Pictures within the data are to be left out; everything else must be reproduced exactly.

_SUPPLIED MATERIAL_
┌──

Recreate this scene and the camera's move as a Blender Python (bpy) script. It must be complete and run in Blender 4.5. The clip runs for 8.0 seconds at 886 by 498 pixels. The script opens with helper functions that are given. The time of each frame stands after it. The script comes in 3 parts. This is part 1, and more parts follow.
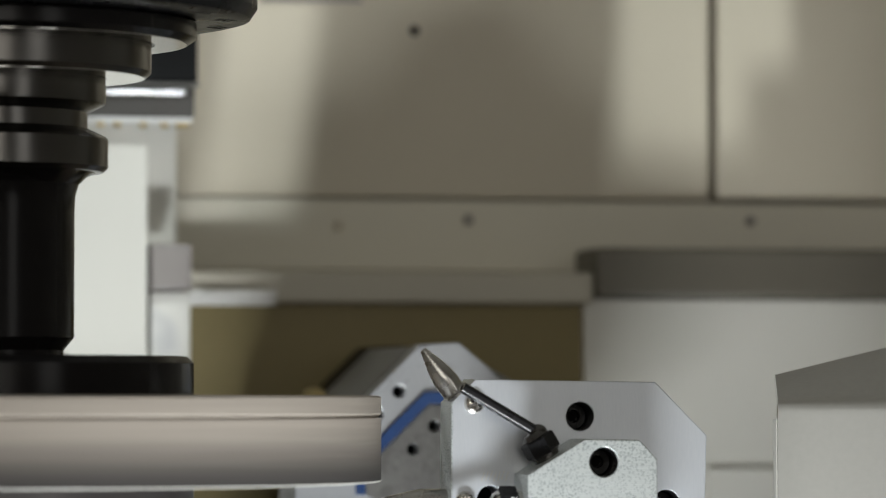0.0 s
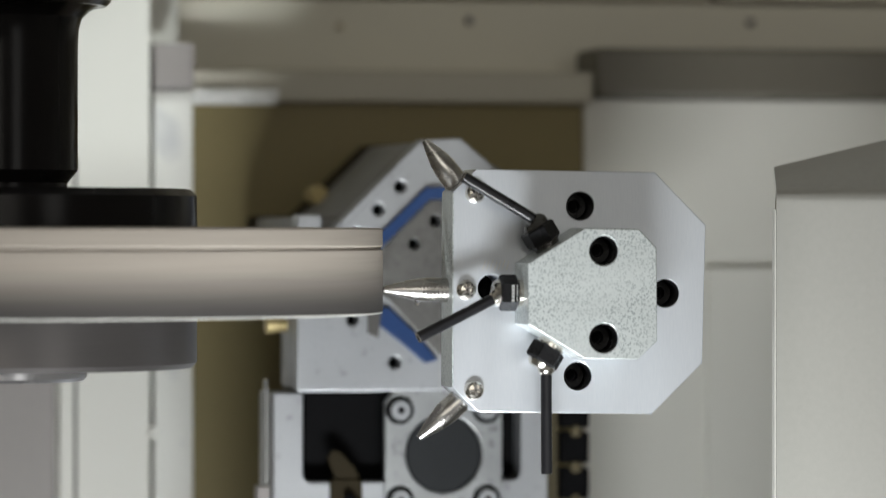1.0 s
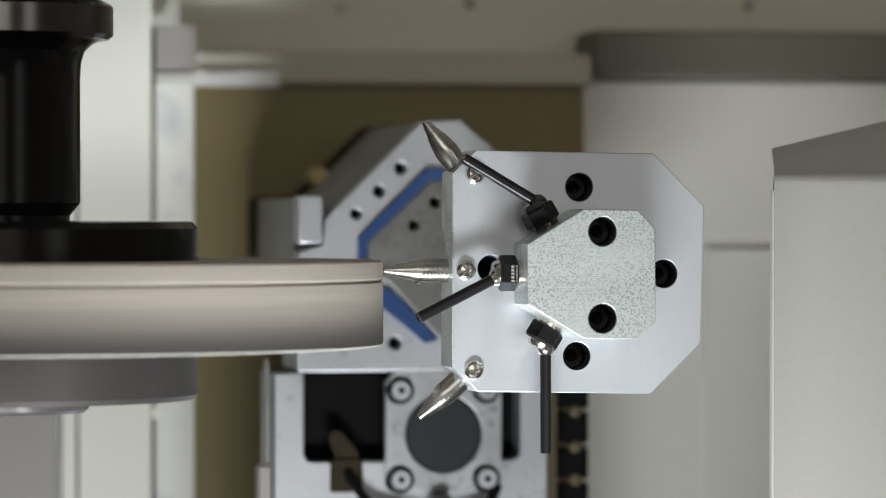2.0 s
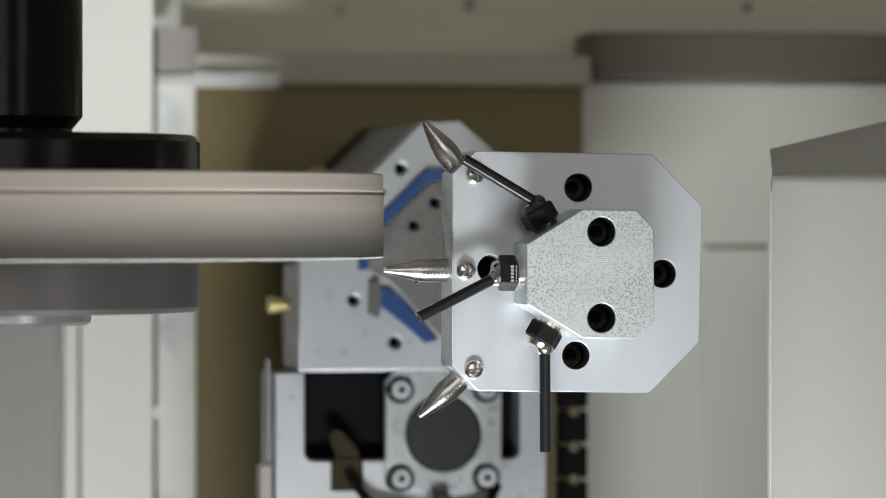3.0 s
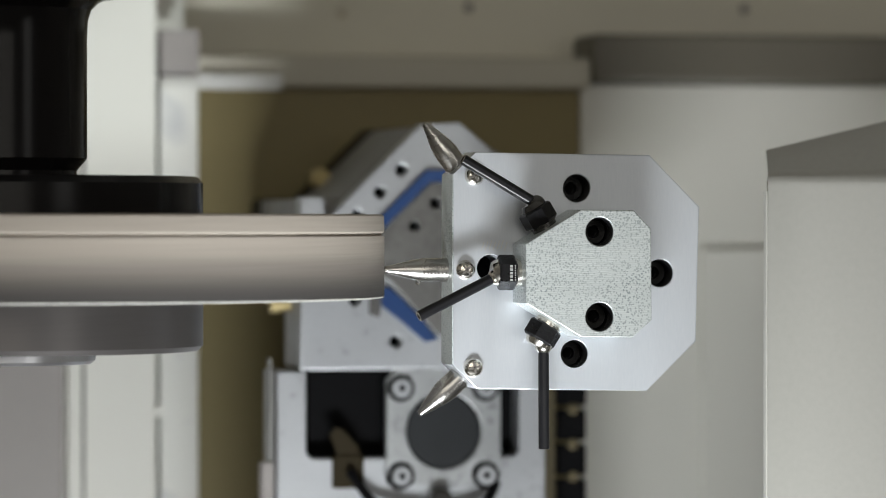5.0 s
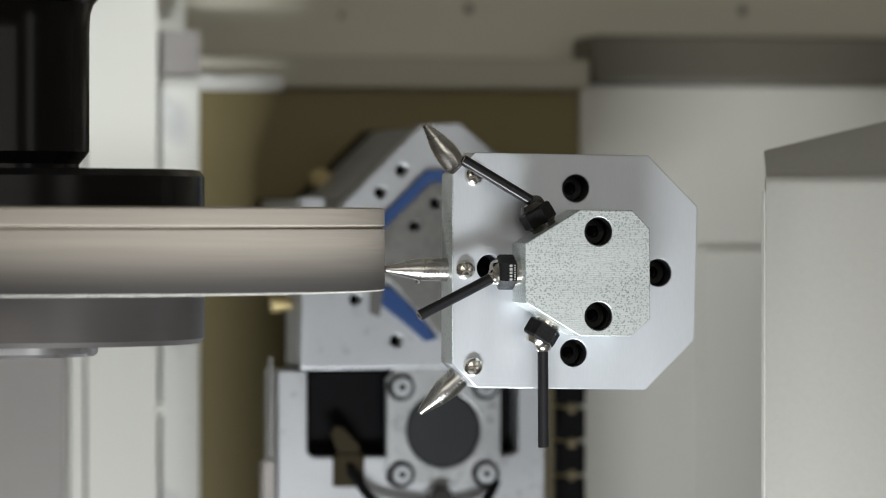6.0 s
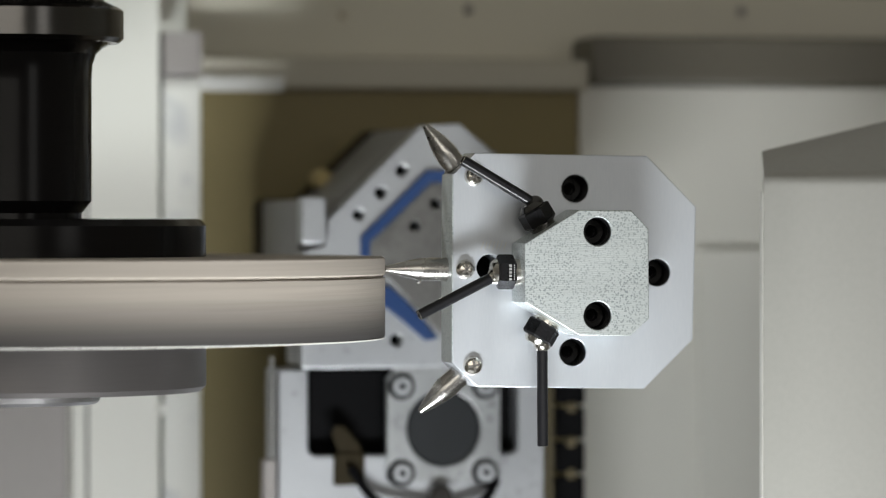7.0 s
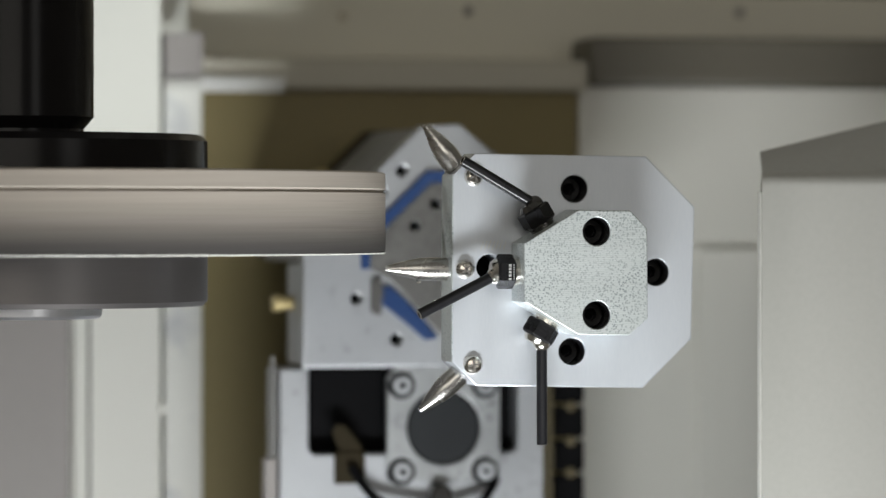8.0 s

└──

_FINISHED ANSWER_
Recreate this scene and the camera's move as a Blender Python (bpy) script. It must be complete and run in Blender 4.5. The clip runs for 8.0 seconds at 886 by 498 pixels. The script opens with helper functions that are given. The time of each frame stands after it. The script comes in 3 parts. This is part 1, and more parts follow.
0.0 s
1.0 s
2.0 s
3.0 s
5.0 s
6.0 s
7.0 s
8.0 s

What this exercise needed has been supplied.